▸ Written exercise
Word for word, quote all of the material, omitting the pictures.
______________________________
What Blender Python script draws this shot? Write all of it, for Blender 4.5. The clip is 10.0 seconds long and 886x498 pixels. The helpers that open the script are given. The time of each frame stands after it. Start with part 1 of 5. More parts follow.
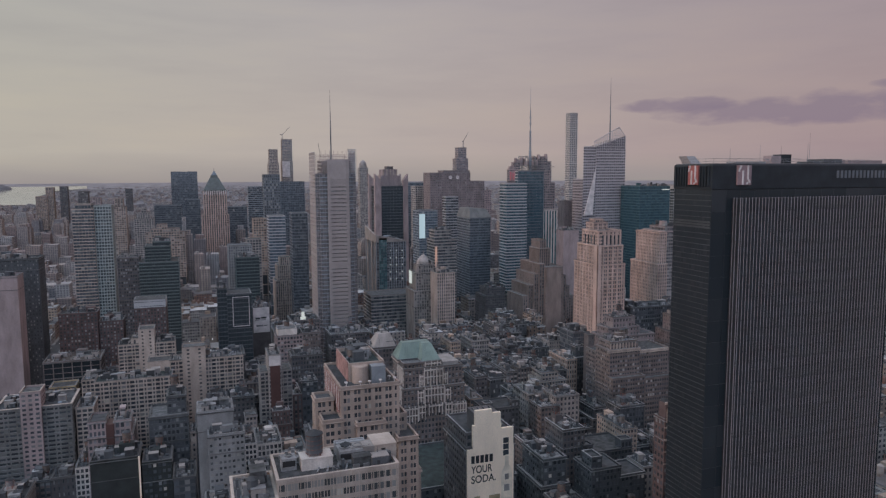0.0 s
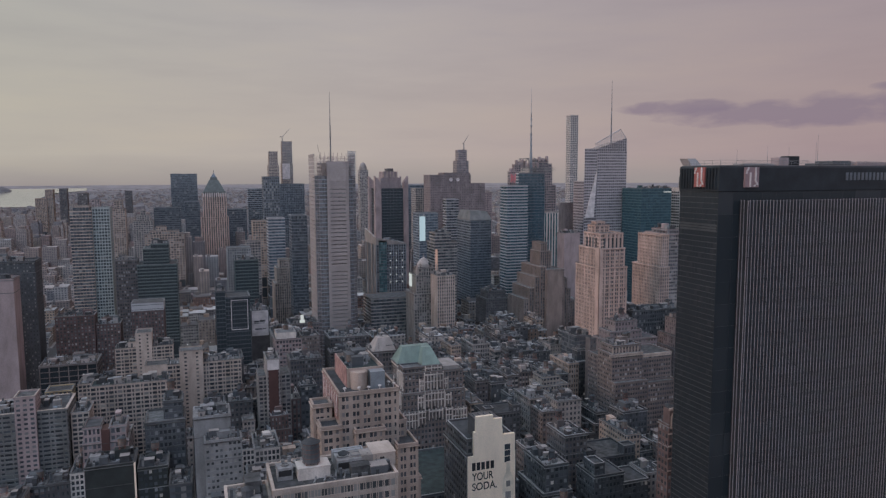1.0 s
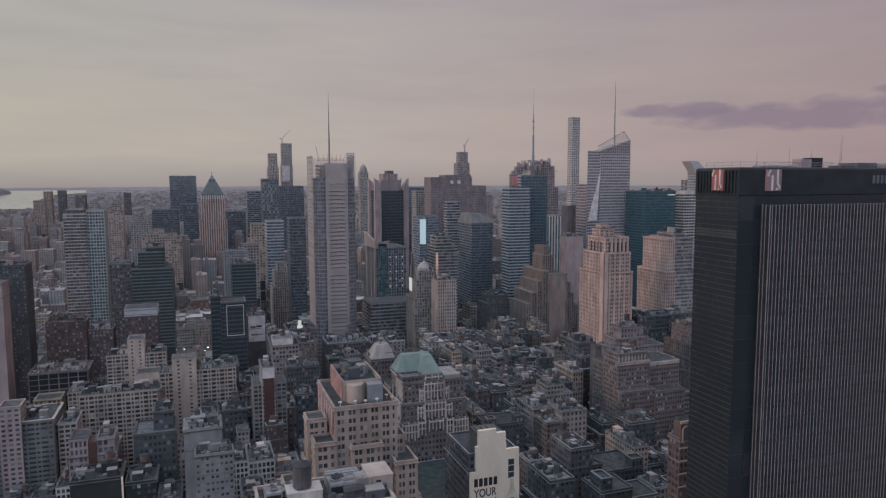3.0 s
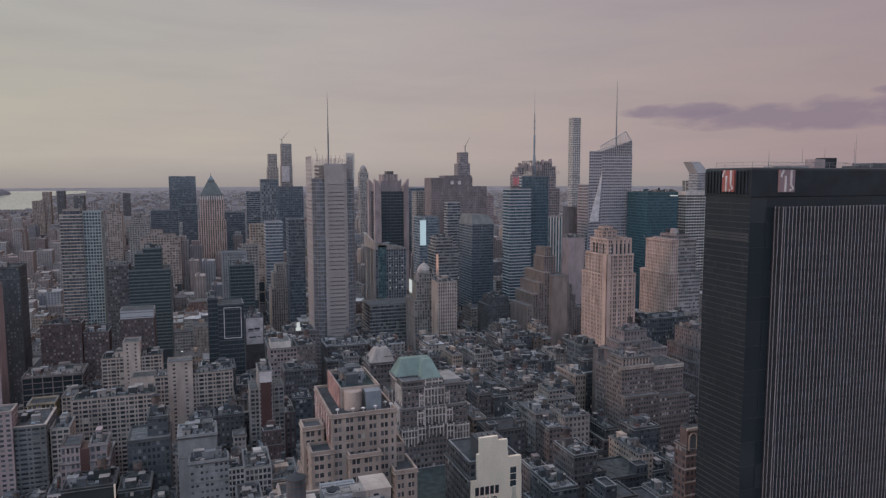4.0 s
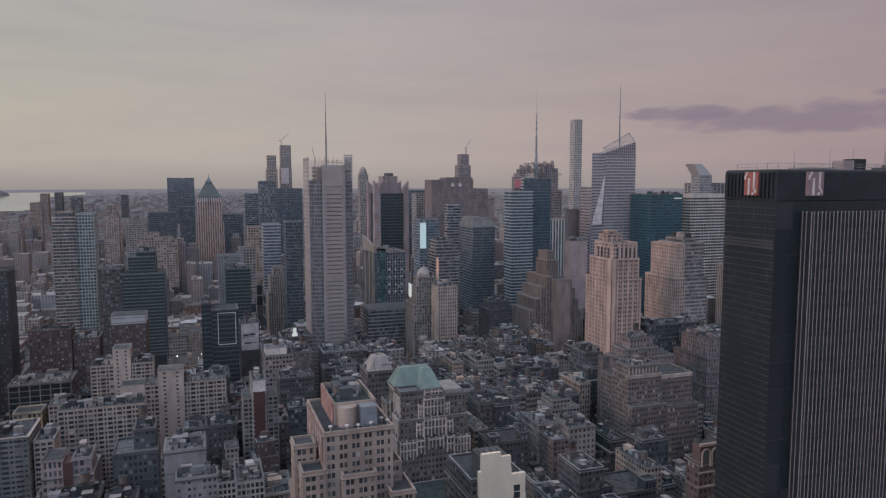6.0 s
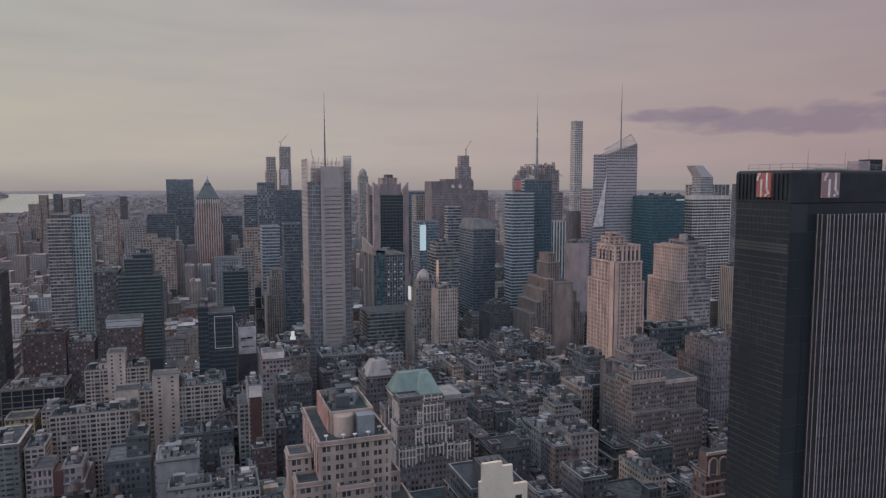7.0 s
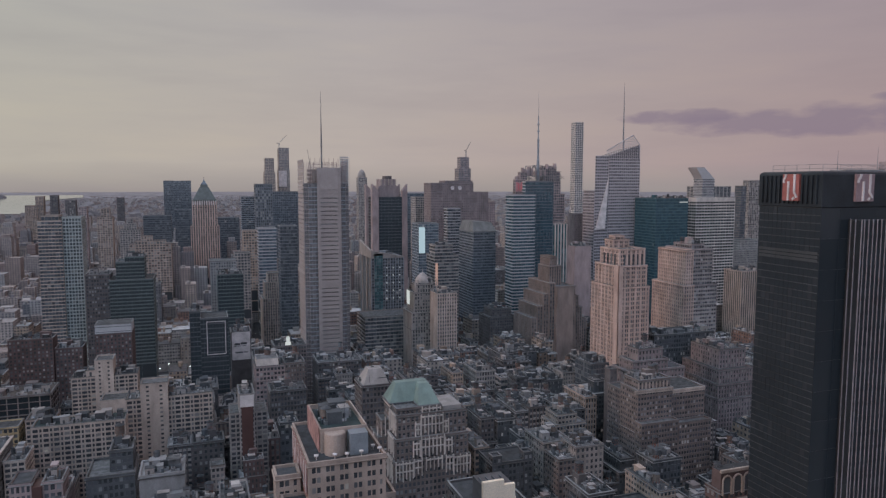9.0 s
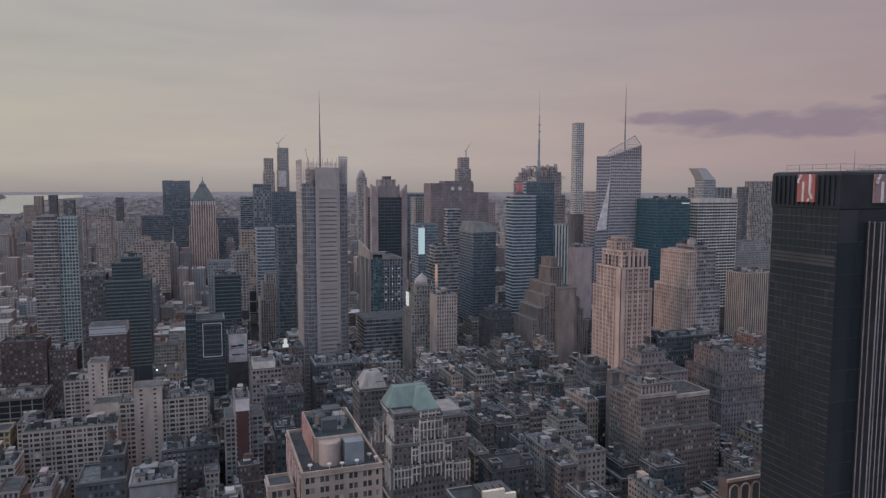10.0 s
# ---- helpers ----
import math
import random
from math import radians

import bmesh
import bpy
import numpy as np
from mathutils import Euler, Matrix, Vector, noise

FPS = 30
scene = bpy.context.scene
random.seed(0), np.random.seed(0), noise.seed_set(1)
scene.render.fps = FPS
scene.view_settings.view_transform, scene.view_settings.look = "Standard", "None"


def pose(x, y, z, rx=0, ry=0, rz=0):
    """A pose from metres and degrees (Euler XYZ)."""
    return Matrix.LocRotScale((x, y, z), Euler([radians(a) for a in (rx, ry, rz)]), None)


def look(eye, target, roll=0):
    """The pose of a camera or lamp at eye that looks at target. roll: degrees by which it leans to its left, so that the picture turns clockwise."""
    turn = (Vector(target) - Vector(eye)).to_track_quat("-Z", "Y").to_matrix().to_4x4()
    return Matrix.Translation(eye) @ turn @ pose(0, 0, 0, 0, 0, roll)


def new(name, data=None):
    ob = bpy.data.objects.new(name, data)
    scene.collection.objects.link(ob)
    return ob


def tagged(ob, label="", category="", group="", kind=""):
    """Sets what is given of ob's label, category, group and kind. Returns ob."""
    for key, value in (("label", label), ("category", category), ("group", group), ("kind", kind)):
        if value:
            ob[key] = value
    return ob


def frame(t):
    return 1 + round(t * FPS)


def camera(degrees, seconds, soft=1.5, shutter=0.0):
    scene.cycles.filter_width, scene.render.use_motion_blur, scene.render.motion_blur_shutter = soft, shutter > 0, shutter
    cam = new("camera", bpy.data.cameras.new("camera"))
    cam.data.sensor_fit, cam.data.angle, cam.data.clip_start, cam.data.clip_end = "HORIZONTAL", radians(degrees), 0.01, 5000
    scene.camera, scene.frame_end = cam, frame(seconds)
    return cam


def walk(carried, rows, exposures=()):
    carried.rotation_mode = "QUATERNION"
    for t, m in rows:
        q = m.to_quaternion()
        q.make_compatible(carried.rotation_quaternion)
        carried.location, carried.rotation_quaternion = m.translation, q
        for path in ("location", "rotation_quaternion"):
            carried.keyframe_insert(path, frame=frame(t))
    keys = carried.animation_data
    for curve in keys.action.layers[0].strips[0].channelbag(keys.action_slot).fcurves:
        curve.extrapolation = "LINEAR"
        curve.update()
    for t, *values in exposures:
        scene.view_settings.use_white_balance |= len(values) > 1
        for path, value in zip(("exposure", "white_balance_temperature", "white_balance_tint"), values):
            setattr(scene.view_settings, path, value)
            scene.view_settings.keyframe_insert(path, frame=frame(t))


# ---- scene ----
cam = camera(64.98, 10.0, soft=1.3)
# seconds, east, uptown, height, heading, pitch, roll; 8th Avenue at 34th Street is the origin
PATH = [
    (0, -97.65, -233.47, 227.68, -19.428, -6.127, 0.238),
    (0.5, -96.87, -231.19, 227.63, -19.414, -6.024, 0.230),
    (1, -95.90, -228.21, 227.52, -19.404, -5.937, 0.204),
    (1.5, -94.91, -225.09, 227.45, -19.397, -5.855, 0.186),
    (2, -93.77, -221.51, 227.43, -19.396, -5.788, 0.179),
    (2.5, -92.43, -217.78, 227.56, -19.369, -5.768, 0.160),
    (4, -88.31, -205.99, 227.60, -19.319, -5.698, 0.116),
    (4.5, -86.91, -202.18, 227.64, -19.300, -5.686, 0.114),
    (5, -85.43, -198.28, 227.69, -19.274, -5.640, 0.094),
    (5.5, -84.12, -194.42, 227.73, -19.277, -5.598, 0.071),
    (7, -79.85, -182.77, 227.54, -19.262, -5.402, 0.029),
    (7.5, -78.42, -178.85, 227.59, -19.263, -5.357, 0.034),
    (8, -76.96, -175.14, 227.58, -19.261, -5.317, 0.014),
    (8.5, -75.56, -171.34, 227.59, -19.263, -5.297, -0.005),
    (9, -74.13, -167.54, 227.64, -19.286, -5.276, -0.031),
    (9.5, -72.63, -163.74, 227.55, -19.272, -5.246, -0.085),
    (10, -71.11, -159.96, 227.48, -19.269, -5.234, -0.140),
]
walk(cam, [(t, pose(x, y, z, 90 + pitch, roll, yaw)) for t, x, y, z, yaw, pitch, roll in PATH])

# ---- world, sun ----
SUN_FROM = Vector((-0.96, -0.20, 0.21)).normalized()
world = bpy.data.worlds.new("world")
scene.world = world
world.use_nodes = True
wn, wl = world.node_tree.nodes, world.node_tree.links
wn.clear()


def wnode(kind, **kw):
    n = wn.new(kind)
    for k, v in kw.items():
        if k == "op":
            n.operation = v
        elif k == "blend":
            n.blend_type = v
            n.data_type = "RGBA"
    return n


def ramp(nodes, stops, mode="LINEAR"):
    n = nodes.new("ShaderNodeValToRGB")
    n.color_ramp.interpolation = mode
    el = n.color_ramp.elements
    while len(el) < len(stops):
        el.new(0.5)
    for e, (p, c) in zip(el, stops):
        e.position, e.color = p, (*c, 1)
    return n


sky = wnode("ShaderNodeTexSky")
sky.sky_type = "NISHITA"
sky.sun_disc = False
sky.sun_elevation = radians(6)
sky.sun_rotation = math.atan2(SUN_FROM.x, SUN_FROM.y)
sky.air_density, sky.dust_density = 1.6, 3.0
coord = wnode("ShaderNodeTexCoord")
split = wnode("ShaderNodeSeparateXYZ")
wl.new(coord.outputs["Generated"], split.inputs[0])
# high overcast veil: warm grey-green towards the sun, mauve-pink away from it, slightly deeper overhead
side = wnode("ShaderNodeMapRange")
side.inputs["From Min"].default_value, side.inputs["From Max"].default_value = -0.3, 0.85
wl.new(split.outputs["X"], side.inputs["Value"])
veil_low = ramp(wn, [(0.0, (0.50, 0.465, 0.405)), (0.45, (0.49, 0.43, 0.405)), (1.0, (0.375, 0.278, 0.302))])
veil_high = ramp(wn, [(0.0, (0.43, 0.43, 0.41)), (0.45, (0.43, 0.392, 0.405)), (1.0, (0.328, 0.256, 0.298))])
wl.new(side.outputs[0], veil_low.inputs[0])
wl.new(side.outputs[0], veil_high.inputs[0])
up = wnode("ShaderNodeMapRange")
up.inputs["From Min"].default_value, up.inputs["From Max"].default_value = 0.02, 0.25
wl.new(split.outputs["Z"], up.inputs["Value"])
veil = wnode("ShaderNodeMix", blend="MIX")
wl.new(up.outputs[0], veil.inputs[0])
wl.new(veil_low.outputs[0], veil.inputs[6])
wl.new(veil_high.outputs[0], veil.inputs[7])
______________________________
▸ Expected answer
What Blender Python script draws this shot? Write all of it, for Blender 4.5. The clip is 10.0 seconds long and 886x498 pixels. The helpers that open the script are given. The time of each frame stands after it. Start with part 1 of 5. More parts follow.
0.0 s
1.0 s
3.0 s
4.0 s
6.0 s
7.0 s
9.0 s
10.0 s
# ---- helpers ----
import math
import random
from math import radians

import bmesh
import bpy
import numpy as np
from mathutils import Euler, Matrix, Vector, noise

FPS = 30
scene = bpy.context.scene
random.seed(0), np.random.seed(0), noise.seed_set(1)
scene.render.fps = FPS
scene.view_settings.view_transform, scene.view_settings.look = "Standard", "None"


def pose(x, y, z, rx=0, ry=0, rz=0):
    """A pose from metres and degrees (Euler XYZ)."""
    return Matrix.LocRotScale((x, y, z), Euler([radians(a) for a in (rx, ry, rz)]), None)


def look(eye, target, roll=0):
    """The pose of a camera or lamp at eye that looks at target. roll: degrees by which it leans to its left, so that the picture turns clockwise."""
    turn = (Vector(target) - Vector(eye)).to_track_quat("-Z", "Y").to_matrix().to_4x4()
    return Matrix.Translation(eye) @ turn @ pose(0, 0, 0, 0, 0, roll)


def new(name, data=None):
    ob = bpy.data.objects.new(name, data)
    scene.collection.objects.link(ob)
    return ob


def tagged(ob, label="", category="", group="", kind=""):
    """Sets what is given of ob's label, category, group and kind. Returns ob."""
    for key, value in (("label", label), ("category", category), ("group", group), ("kind", kind)):
        if value:
            ob[key] = value
    return ob


def frame(t):
    return 1 + round(t * FPS)


def camera(degrees, seconds, soft=1.5, shutter=0.0):
    scene.cycles.filter_width, scene.render.use_motion_blur, scene.render.motion_blur_shutter = soft, shutter > 0, shutter
    cam = new("camera", bpy.data.cameras.new("camera"))
    cam.data.sensor_fit, cam.data.angle, cam.data.clip_start, cam.data.clip_end = "HORIZONTAL", radians(degrees), 0.01, 5000
    scene.camera, scene.frame_end = cam, frame(seconds)
    return cam


def walk(carried, rows, exposures=()):
    carried.rotation_mode = "QUATERNION"
    for t, m in rows:
        q = m.to_quaternion()
        q.make_compatible(carried.rotation_quaternion)
        carried.location, carried.rotation_quaternion = m.translation, q
        for path in ("location", "rotation_quaternion"):
            carried.keyframe_insert(path, frame=frame(t))
    keys = carried.animation_data
    for curve in keys.action.layers[0].strips[0].channelbag(keys.action_slot).fcurves:
        curve.extrapolation = "LINEAR"
        curve.update()
    for t, *values in exposures:
        scene.view_settings.use_white_balance |= len(values) > 1
        for path, value in zip(("exposure", "white_balance_temperature", "white_balance_tint"), values):
            setattr(scene.view_settings, path, value)
            scene.view_settings.keyframe_insert(path, frame=frame(t))


# ---- scene ----
cam = camera(64.98, 10.0, soft=1.3)
# seconds, east, uptown, height, heading, pitch, roll; 8th Avenue at 34th Street is the origin
PATH = [
    (0, -97.65, -233.47, 227.68, -19.428, -6.127, 0.238),
    (0.5, -96.87, -231.19, 227.63, -19.414, -6.024, 0.230),
    (1, -95.90, -228.21, 227.52, -19.404, -5.937, 0.204),
    (1.5, -94.91, -225.09, 227.45, -19.397, -5.855, 0.186),
    (2, -93.77, -221.51, 227.43, -19.396, -5.788, 0.179),
    (2.5, -92.43, -217.78, 227.56, -19.369, -5.768, 0.160),
    (4, -88.31, -205.99, 227.60, -19.319, -5.698, 0.116),
    (4.5, -86.91, -202.18, 227.64, -19.300, -5.686, 0.114),
    (5, -85.43, -198.28, 227.69, -19.274, -5.640, 0.094),
    (5.5, -84.12, -194.42, 227.73, -19.277, -5.598, 0.071),
    (7, -79.85, -182.77, 227.54, -19.262, -5.402, 0.029),
    (7.5, -78.42, -178.85, 227.59, -19.263, -5.357, 0.034),
    (8, -76.96, -175.14, 227.58, -19.261, -5.317, 0.014),
    (8.5, -75.56, -171.34, 227.59, -19.263, -5.297, -0.005),
    (9, -74.13, -167.54, 227.64, -19.286, -5.276, -0.031),
    (9.5, -72.63, -163.74, 227.55, -19.272, -5.246, -0.085),
    (10, -71.11, -159.96, 227.48, -19.269, -5.234, -0.140),
]
walk(cam, [(t, pose(x, y, z, 90 + pitch, roll, yaw)) for t, x, y, z, yaw, pitch, roll in PATH])

# ---- world, sun ----
SUN_FROM = Vector((-0.96, -0.20, 0.21)).normalized()
world = bpy.data.worlds.new("world")
scene.world = world
world.use_nodes = True
wn, wl = world.node_tree.nodes, world.node_tree.links
wn.clear()


def wnode(kind, **kw):
    n = wn.new(kind)
    for k, v in kw.items():
        if k == "op":
            n.operation = v
        elif k == "blend":
            n.blend_type = v
            n.data_type = "RGBA"
    return n


def ramp(nodes, stops, mode="LINEAR"):
    n = nodes.new("ShaderNodeValToRGB")
    n.color_ramp.interpolation = mode
    el = n.color_ramp.elements
    while len(el) < len(stops):
        el.new(0.5)
    for e, (p, c) in zip(el, stops):
        e.position, e.color = p, (*c, 1)
    return n


sky = wnode("ShaderNodeTexSky")
sky.sky_type = "NISHITA"
sky.sun_disc = False
sky.sun_elevation = radians(6)
sky.sun_rotation = math.atan2(SUN_FROM.x, SUN_FROM.y)
sky.air_density, sky.dust_density = 1.6, 3.0
coord = wnode("ShaderNodeTexCoord")
split = wnode("ShaderNodeSeparateXYZ")
wl.new(coord.outputs["Generated"], split.inputs[0])
# high overcast veil: warm grey-green towards the sun, mauve-pink away from it, slightly deeper overhead
side = wnode("ShaderNodeMapRange")
side.inputs["From Min"].default_value, side.inputs["From Max"].default_value = -0.3, 0.85
wl.new(split.outputs["X"], side.inputs["Value"])
veil_low = ramp(wn, [(0.0, (0.50, 0.465, 0.405)), (0.45, (0.49, 0.43, 0.405)), (1.0, (0.375, 0.278, 0.302))])
veil_high = ramp(wn, [(0.0, (0.43, 0.43, 0.41)), (0.45, (0.43, 0.392, 0.405)), (1.0, (0.328, 0.256, 0.298))])
wl.new(side.outputs[0], veil_low.inputs[0])
wl.new(side.outputs[0], veil_high.inputs[0])
up = wnode("ShaderNodeMapRange")
up.inputs["From Min"].default_value, up.inputs["From Max"].default_value = 0.02, 0.25
wl.new(split.outputs["Z"], up.inputs["Value"])
veil = wnode("ShaderNodeMix", blend="MIX")
wl.new(up.outputs[0], veil.inputs[0])
wl.new(veil_low.outputs[0], veil.inputs[6])
wl.new(veil_high.outputs[0], veil.inputs[7])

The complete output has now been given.